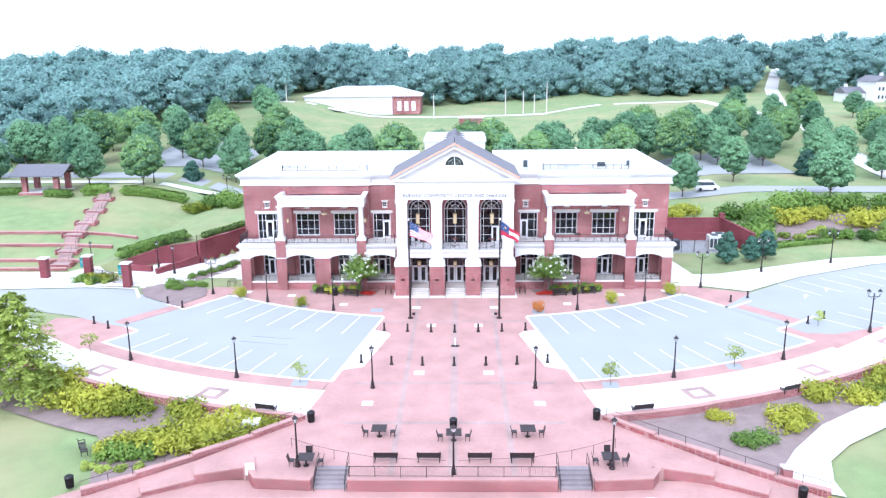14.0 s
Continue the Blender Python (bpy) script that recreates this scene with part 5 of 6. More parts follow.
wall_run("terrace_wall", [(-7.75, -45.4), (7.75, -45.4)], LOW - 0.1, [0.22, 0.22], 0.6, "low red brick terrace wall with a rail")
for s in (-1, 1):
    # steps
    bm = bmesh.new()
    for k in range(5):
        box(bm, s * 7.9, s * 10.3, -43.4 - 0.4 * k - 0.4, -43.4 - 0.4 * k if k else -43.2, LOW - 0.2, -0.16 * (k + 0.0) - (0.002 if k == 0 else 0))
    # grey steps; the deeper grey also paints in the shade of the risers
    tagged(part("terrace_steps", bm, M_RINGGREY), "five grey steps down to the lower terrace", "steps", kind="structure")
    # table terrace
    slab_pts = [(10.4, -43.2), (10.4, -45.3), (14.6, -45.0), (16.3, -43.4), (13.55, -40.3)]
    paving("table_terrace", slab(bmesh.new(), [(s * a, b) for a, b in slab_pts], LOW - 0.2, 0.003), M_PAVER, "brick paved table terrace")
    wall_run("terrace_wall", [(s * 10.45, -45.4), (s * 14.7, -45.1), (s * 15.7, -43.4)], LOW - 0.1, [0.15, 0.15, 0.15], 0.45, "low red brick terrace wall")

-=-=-

Repeat the full listing above exactly, with no pictures in the copy.

14.0 s
Continue the Blender Python (bpy) script that recreates this scene with part 5 of 6. More parts follow.
wall_run("terrace_wall", [(-7.75, -45.4), (7.75, -45.4)], LOW - 0.1, [0.22, 0.22], 0.6, "low red brick terrace wall with a rail")
for s in (-1, 1):
    # steps
    bm = bmesh.new()
    for k in range(5):
        box(bm, s * 7.9, s * 10.3, -43.4 - 0.4 * k - 0.4, -43.4 - 0.4 * k if k else -43.2, LOW - 0.2, -0.16 * (k + 0.0) - (0.002 if k == 0 else 0))
    # grey steps; the deeper grey also paints in the shade of the risers
    tagged(part("terrace_steps", bm, M_RINGGREY), "five grey steps down to the lower terrace", "steps", kind="structure")
    # table terrace
    slab_pts = [(10.4, -43.2), (10.4, -45.3), (14.6, -45.0), (16.3, -43.4), (13.55, -40.3)]
    paving("table_terrace", slab(bmesh.new(), [(s * a, b) for a, b in slab_pts], LOW - 0.2, 0.003), M_PAVER, "brick paved table terrace")
    wall_run("terrace_wall", [(s * 10.45, -45.4), (s * 14.7, -45.1), (s * 15.7, -43.4)], LOW - 0.1, [0.15, 0.15, 0.15], 0.45, "low red brick terrace wall")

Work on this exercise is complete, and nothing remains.